### WRITTEN INSTRUCTION
In the material below, the lines containing the word "with" are required; copy each of them.

* begin DATASET SECTION *

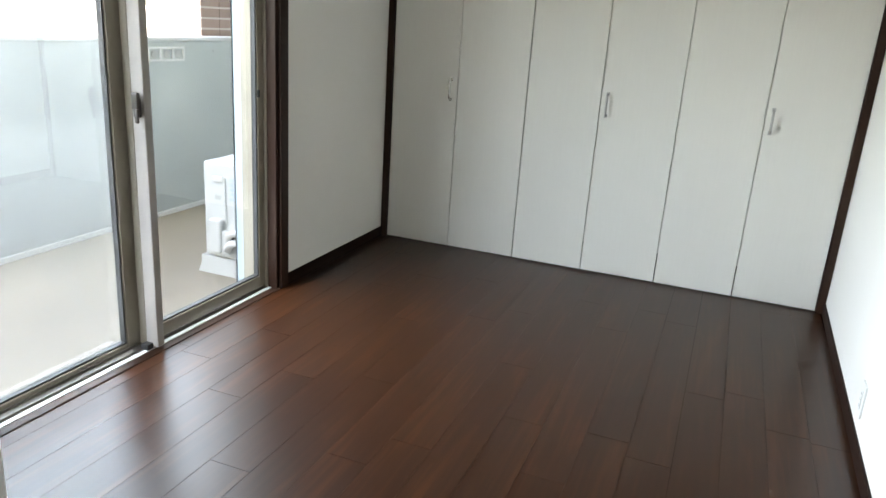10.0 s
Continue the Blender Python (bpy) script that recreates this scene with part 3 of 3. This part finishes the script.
def wire_hook():
    o = (-1.44, 0, 2.30)
    h = thing("wire_hook", "bent grey wire hanger on the wall above the window", "hook", o)
    root = Matrix.Translation(o).inverted()
    bm = bmesh.new()
    add_tube(bm, [(-1.505, -0.12, 2.30), (-1.505, -0.12, 2.172), (-1.49, -0.12, 2.165), (-1.40, -0.12, 2.180), (-1.385, -0.12, 2.19), (-1.385, -0.12, 2.30)], 0.004, 8)
    a = part("wire", bm, PLASTIC_GREY, h)
    b = box_part("wall_arm", (-1.515, -1.375, -0.13, 0.0, 2.295, 2.310), PLASTIC, h, 0.003)
    for k in (a, b):
        k.matrix_parent_inverse = root


wire_hook()
pipe_cover()

# ---- balcony ----
structure("balcony_floor", [(-9.0, 2.0, 0.19, YB, BZ - 0.15, BZ)], BALCONY_FLOOR, "beige sheet-covered balcony floor", "balcony floor")
structure("parapet", [(-9.0, 2.0, YB, YB + 0.15, BZ - 0.15, 1.07)], CONCRETE, "pale grey painted balcony parapet wall", "parapet")
# this end wall is unseen, added to darken the right part of the balcony
structure("shading_end_wall", [(1.25, 1.37, OUT, YB, BZ, TOP + 0.2)], CONCRETE, "unseen plain grey end wall added to darken the balcony", "wall")
structure("parapet_cap", [(-9.0, 2.0, YB - 0.012, YB + 0.165, 1.07, 1.096)], CAP, "white cap along the balcony parapet", "parapet cap", 0.004)
structure("parapet_kerb", [(-9.0, 2.0, YB - 0.012, YB, BZ, BZ + 0.035)], CAP, "white kerb at the foot of the parapet", "kerb", 0.004)
structure("outer_reveal", [(-1.06 - 0.016, -1.06, 0.195, OUT + 0.012, BZ, 2.13), (-1.076, -0.93, OUT, OUT + 0.012, BZ, 2.13)],
          EXTERIOR, "white coated outer edge of the window wall", "wall", 0.002)


def vent_block():
    o = (-0.04, YB, 0.99)
    v = thing("vent_block", "white parapet vent plate with three round openings", "vent", o)
    root = Matrix.Translation(o).inverted()
    bm = bmesh.new()
    x0, x1, z0, z1 = -0.206, 0.128, 0.940, 1.034
    y0, y1 = YB - 0.014, YB
    w = (x1 - x0) / 3
    for z in ((z0, z0 + 0.016), (z1 - 0.016, z1)):
        add_box(bm, x0, x1, y0, y1, *z, 0.002)
    for i in range(4):
        cx = x0 + i * w
        a, b = (cx, cx + 0.012) if i == 0 else ((cx - 0.012, cx) if i == 3 else (cx - 0.010, cx + 0.010))
        add_box(bm, a, b, y0, y1, z0 + 0.016, z1 - 0.016, 0.002)
    p = [part("plate", bm, CAP, v)]
    for i in range(3):
        bm = bmesh.new()
        add_cyl(bm, (x0 + (i + 0.5) * w, YB - 0.004, (z0 + z1) / 2), (0, 1, 0), 0.026, 0.008, 22, 0.002)
        p.append(part("grille", bm, PLASTIC_GREY, v, "grey round grille"))
    for k in p:
        k.matrix_parent_inverse = root


vent_block()


def wall_plug(x, z):
    bm = bmesh.new()
    add_cyl(bm, (x, YB - 0.001, z), (0, 1, 0), 0.011, 0.006, 16, 0.002)
    return tagged(part("wall_plug", bm, PLASTIC_GREY), "small round grey plug in the painted parapet", "plug", group="parapet plugs")


wall_plug(0.342, 0.523)
wall_plug(0.445, 1.002)


def outdoor_unit():
    o = (-0.49, 0.47, BZ)
    u = thing("outdoor_unit", "white air conditioner outdoor unit with taped hoses on the balcony", "outdoor unit", o)
    root = Matrix.Translation(o).inverted()
    x0, x1, y0, y1 = -0.89, -0.13, 0.345, 0.635
    kids = [box_part("case", (x0, x1, y0, y1, 0.0, 0.525), AC_METAL, u, 0.014, segments=3)]
    for xa in (x0 - 0.01, x1 - 0.10):
        bm = bmesh.new()
        prof = [(y0 - 0.04, BZ), (y1 + 0.045, BZ), (y1 + 0.02, BZ + 0.055), (y1 + 0.02, 0.0), (y0 - 0.015, 0.0), (y0 - 0.015, BZ + 0.055)]
        ra = [bm.verts.new((xa, y, z)) for y, z in prof]
        rb = [bm.verts.new((xa + 0.10, y, z)) for y, z in prof]
        for i in range(len(prof)):
            j = (i + 1) % len(prof)
            bm.faces.new((ra[i], ra[j], rb[j], rb[i]))
        bm.faces.new(ra)
        bm.faces.new(rb)
        kids.append(part("foot", bm, AC_METAL, u, "white moulded plastic foot block"))
    bm = bmesh.new()
    add_box(bm, x0 - 0.018, x0, 0.500, 0.565, 0.425, 0.455, 0.006, 2)
    add_box(bm, x0 - 0.012, x0, 0.487, 0.502, 0.30, 0.45, 0.004, 2)
    kids.append(part("handle_recess", bm, AC_METAL, u))
    bm = bmesh.new()
    add_box(bm, x0 - 0.010, x0, 0.483, 0.498, 0.20, 0.30, 0.003)
    add_box(bm, x0 - 0.045, x0, 0.50, 0.58, 0.035, 0.225, 0.014, 3)
    add_box(bm, x0 - 0.030, x0, 0.455, 0.505, 0.03, 0.165, 0.010, 2)
    kids.append(part("valve_cover", bm, AC_METAL, u, "white plastic valve cover"))
    bm = bmesh.new()
    add_box(bm, x0 - 0.034, x0 - 0.002, 0.440, 0.462, 0.07, 0.16, 0.004)
    kids.append(part("valve_opening", bm, SLOT, u, "dark opening of the valve cover"))
    for z, r in ((0.145, 0.019), (0.090, 0.021)):
        bm = bmesh.new()
        pts = arc((x0 - 0.02, 0.47, z - 0.03), (x0 - 0.055, 0.43, z + 0.05), (x0 - 0.05, 0.295, z + 0.012), 12)
        add_tube(bm, pts, r, 12)
        kids.append(part("hose", bm, HOSE, u, "white taped refrigerant hose"))
    bm = bmesh.new()
    for i in range(5):
        add_box(bm, x0 - 0.0015, x0, 0.425, 0.465, 0.33 + i * 0.026, 0.345 + i * 0.026)
    kids.append(part("sticker", bm, STICKER, u, "pale blue printed label lines"))
    bm = bmesh.new()
    add_box(bm, x0 - 0.0015, x0, 0.520, 0.560, 0.325, 0.350)
    kids.append(part("rating_plate", bm, PLASTIC_GREY, u))
    kids.append(box_part("foot_slot", (x0 - 0.0115, x0 - 0.008, y0 - 0.012, y0 + 0.055, BZ + 0.070, BZ + 0.096), SLOT, u, 0.001, "dark slot in the foot block"))
    bm = bmesh.new()
    add_cyl(bm, (x0 - 0.014, y0 + 0.068, BZ + 0.066), (0, 0, 1), 0.005, 0.06, 10)
    add_cyl(bm, (x0 - 0.014, y0 + 0.068, BZ + 0.092), (0, 0, 1), 0.009, 0.008, 6)
    kids.append(part("anchor_bolt", bm, CHROME, u, "small steel anchor bolt"))
    for y in (0.40, 0.375, 0.60):
        bm = bmesh.new()
        add_cyl(bm, (x0 - 0.001, y, 0.022), (1, 0, 0), 0.005, 0.004, 10)
        kids.append(part("screw", bm, PLASTIC_GREY, u))
    for k in kids:
        k.matrix_parent_inverse = root


outdoor_unit()


# ---- brick column beyond the parapet ----
def brick_column():
    x0, x1, y0, y1 = 0.55, 1.385, 1.80, 1.97
    c = tagged(box_part("brick_column", (x0, x1, y0, y1, -6.0, 3.6), MORTAR, None, 0), "brown brick-tiled building column with pale joints", "column", kind="structure")
    bw, bh, j = 0.205, 0.0625, 0.0135
    bm = bmesh.new()
    add_box(bm, -bw / 2, bw / 2, -0.008, 0.004, -bh / 2, bh / 2, 0.002)
    front = to_mesh("brick", bm, BRICK)
    z = 1.0
    while z < 3.0:
        for i in range(4):
            b = new("brick", front)
            b.location = (x0 - 0.004 + bw / 2 + i * (bw + 0.004), y0, z + bh / 2)
            b.parent = c
        z += bh + j


brick_column()


# ---- floor boards ----
def board_mesh(width, length):
    """One board, top at z 0, long axis y, with a small chamfer round the top edge."""
    w, l, c, t = width / 2, length / 2, 0.0002, 0.010
    v = []
    for dx, z in ((0, -t), (0, -c), (c, 0)):
        v += [(-w + dx, -l + dx, z), (w - dx, -l + dx, z), (w - dx, l - dx, z), (-w + dx, l - dx, z)]
    f = [(8, 9, 10, 11)]
    for k in (0, 4):
        f += [(k + i, k + (i + 1) % 4, k + 4 + (i + 1) % 4, k + 4 + i) for i in range(4)]
    me = bpy.data.meshes.new("board")
    me.from_pydata(v, [], f)
    me.materials.append(FLOOR_WOOD)
    return me


BOARDS = {}
GAP = 0.0011


def lay(floor, a0, a1, s0, s1, width, start, along_x):
    """A strip from s0 to s1 across, with boards from a0 to a1 along it and one joint at start."""
    LEN = 1.288
    k = math.floor((a0 - start) / LEN)
    p = start + k * LEN
    while p < a1:
        lo, hi = max(p, a0), min(p + LEN, a1)
        p += LEN
        if hi - lo < 0.02:
            continue
        key = (round(s1 - s0, 4), round(hi - lo, 3))
        if key not in BOARDS:
            BOARDS[key] = board_mesh(s1 - s0 - GAP, hi - lo - GAP)
        b = new("board", BOARDS[key])
        b.parent = floor
        mid, across = (lo + hi) / 2, (s0 + s1) / 2
        if along_x:
            b.matrix_basis = pose(mid, across, 0, 0, 0, -90)
        else:
            b.matrix_basis = pose(across, mid, 0)


floor_1 = tagged(box_part("floor_living_room", (XW - 0.1, -3.80, SOUTH, 0.002, -0.06, -0.0013), JOINT, None, 0),
                 "dark walnut lacquered board floor of the living room", "floor", kind="structure")
floor_2 = tagged(box_part("floor_bedroom", (-3.735, 0.62, YS, 0.0, -0.06, -0.0013), JOINT, None, 0),
                 "dark walnut lacquered board floor of the bedroom", "floor", kind="structure")
W1, XA = 0.1503, -4.772
KNOWN = {2: -1.624, 1: -2.211, 0: -2.906, -1: -2.045, -2: -2.576, -3: -1.933, -4: -2.642, -5: -1.79}
rng = random.Random(5)
for k in range(-19, 8):
    r, l = XA + k * W1, XA + (k - 1) * W1
    # the strip k lies to the west of line k
    start = KNOWN.get(k, rng.uniform(-2.0, -0.7))
    l, r = max(l, XW), min(r, -3.865)
    if r - l < 0.02:
        continue
    lay(floor_1, SOUTH, -0.0, l, r, W1, start, False)
# the strip along the partition beside the pillar
lay(floor_1, -1.485, -0.97, -3.865, XE, W1, 0.0, False)
W2, Y0 = 0.1445, -0.068
KNOWN2 = {1: -1.902, 2: -2.857, 3: -2.097, 5: -2.447}
for k in range(0, 19):
    n, s = Y0 - (k - 1) * W2, Y0 - k * W2
    n, s = min(n, -0.010), max(s, YS)
    if n - s < 0.02:
        continue
    lay(floor_2, -3.735, 0.05, s, n, W2, KNOWN2.get(k, rng.uniform(-2.9, -1.7)), True)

* end DATASET SECTION *

### RESULT
Continue the Blender Python (bpy) script that recreates this scene with part 3 of 3. This part finishes the script.
    v = thing("vent_block", "white parapet vent plate with three round openings", "vent", o)
    u = thing("outdoor_unit", "white air conditioner outdoor unit with taped hoses on the balcony", "outdoor unit", o)
    c = tagged(box_part("brick_column", (x0, x1, y0, y1, -6.0, 3.6), MORTAR, None, 0), "brown brick-tiled building column with pale joints", "column", kind="structure")
    """One board, top at z 0, long axis y, with a small chamfer round the top edge."""
    """A strip from s0 to s1 across, with boards from a0 to a1 along it and one joint at start."""